◆ Short exercise
Write every line out verbatim and omit the pictures.

◆ Recorded data

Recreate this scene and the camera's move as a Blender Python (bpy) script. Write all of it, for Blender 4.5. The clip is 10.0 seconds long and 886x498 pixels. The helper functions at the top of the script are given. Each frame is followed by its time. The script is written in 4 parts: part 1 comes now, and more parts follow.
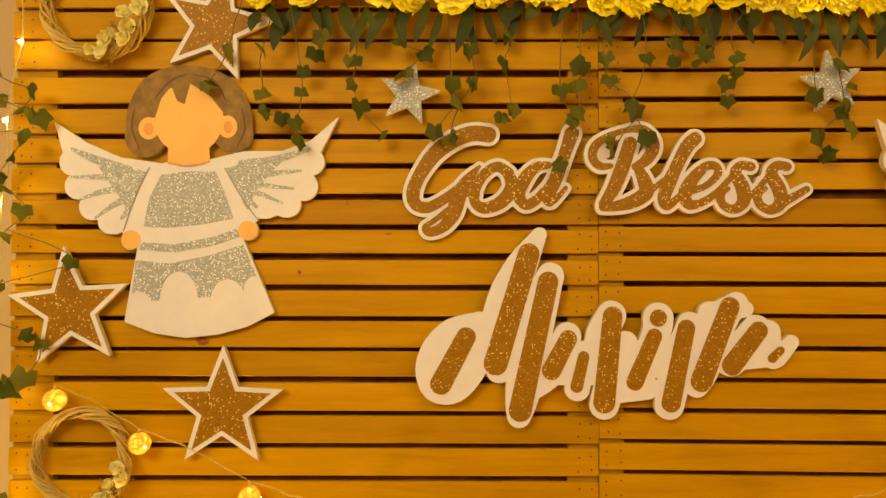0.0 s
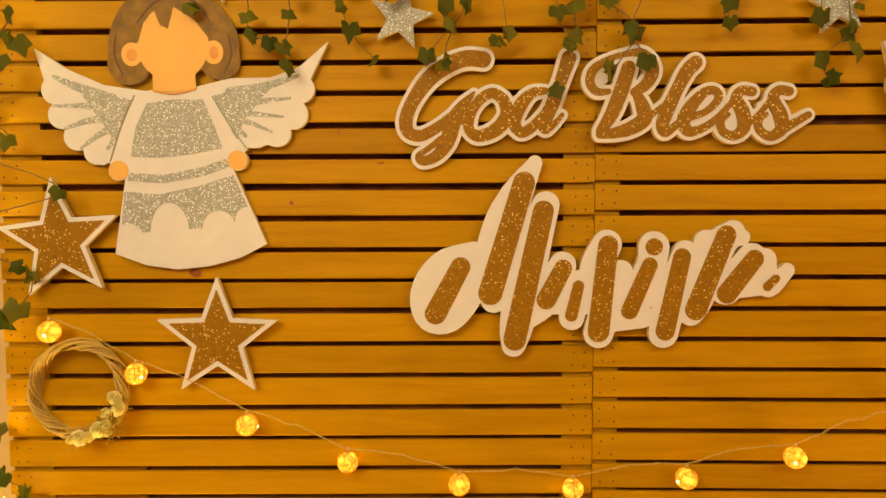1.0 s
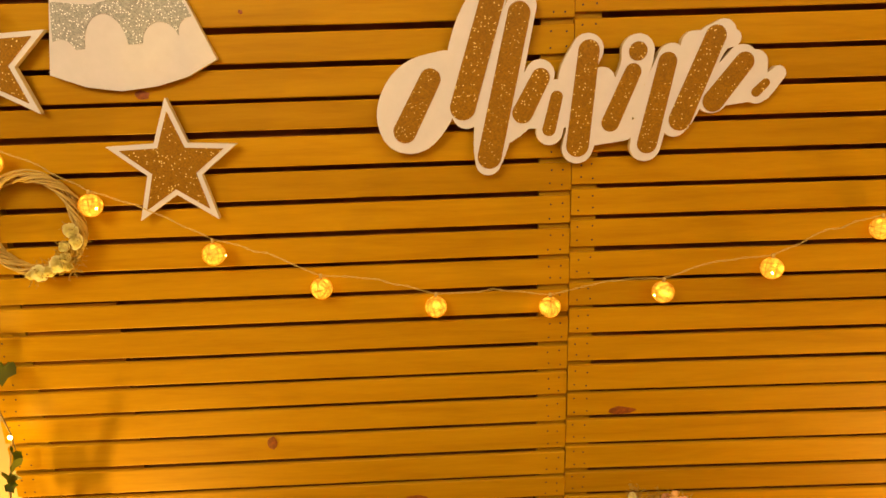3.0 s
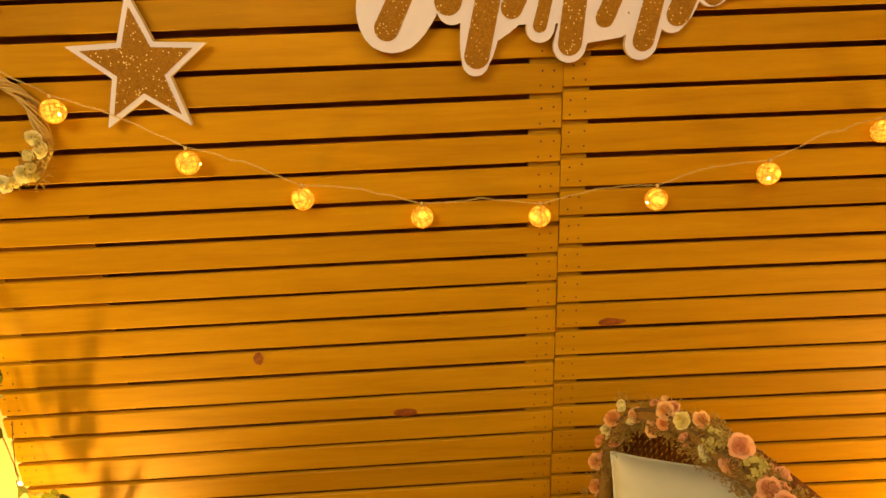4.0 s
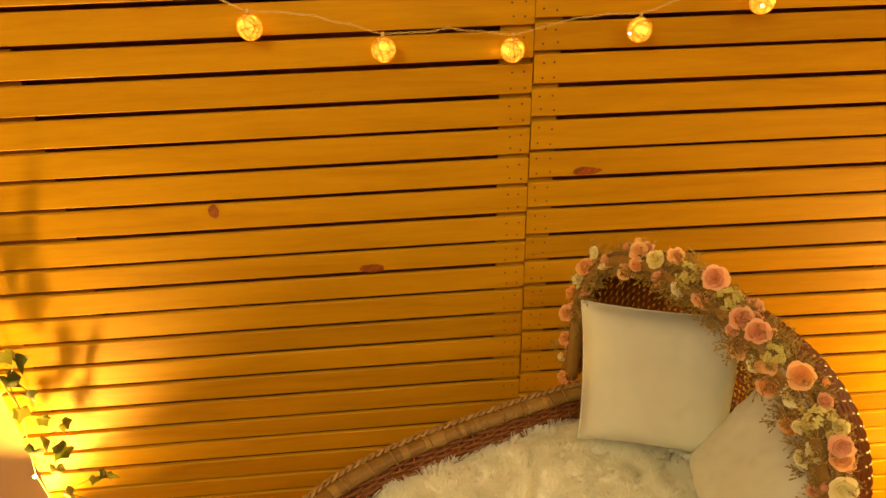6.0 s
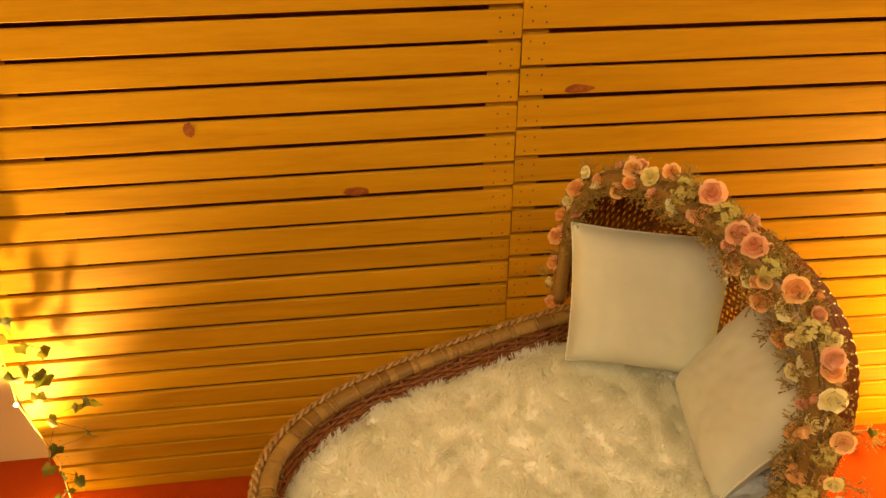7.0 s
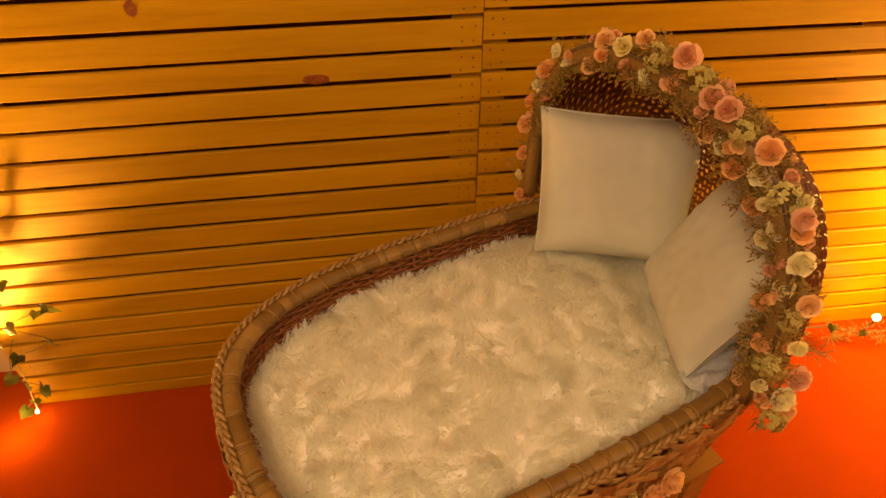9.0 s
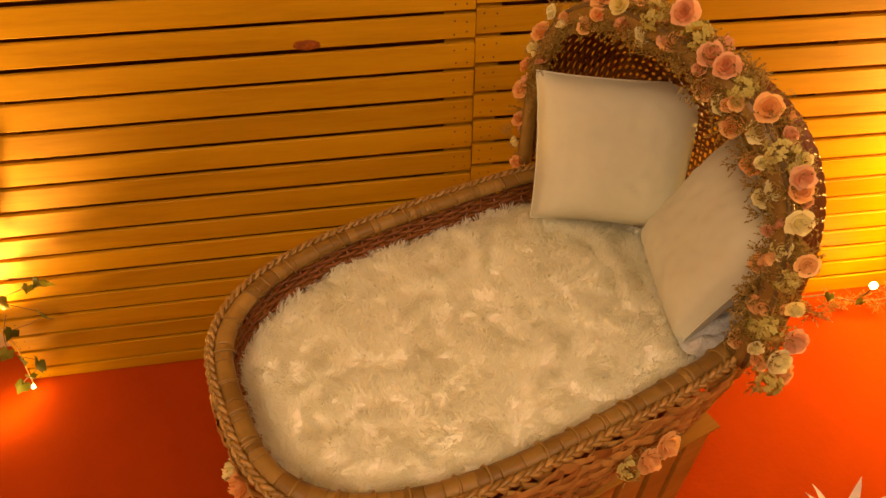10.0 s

◆ Result of the exercise
Recreate this scene and the camera's move as a Blender Python (bpy) script. Write all of it, for Blender 4.5. The clip is 10.0 seconds long and 886x498 pixels. The helper functions at the top of the script are given. Each frame is followed by its time. The script is written in 4 parts: part 1 comes now, and more parts follow.
0.0 s
1.0 s
3.0 s
4.0 s
6.0 s
7.0 s
9.0 s
10.0 s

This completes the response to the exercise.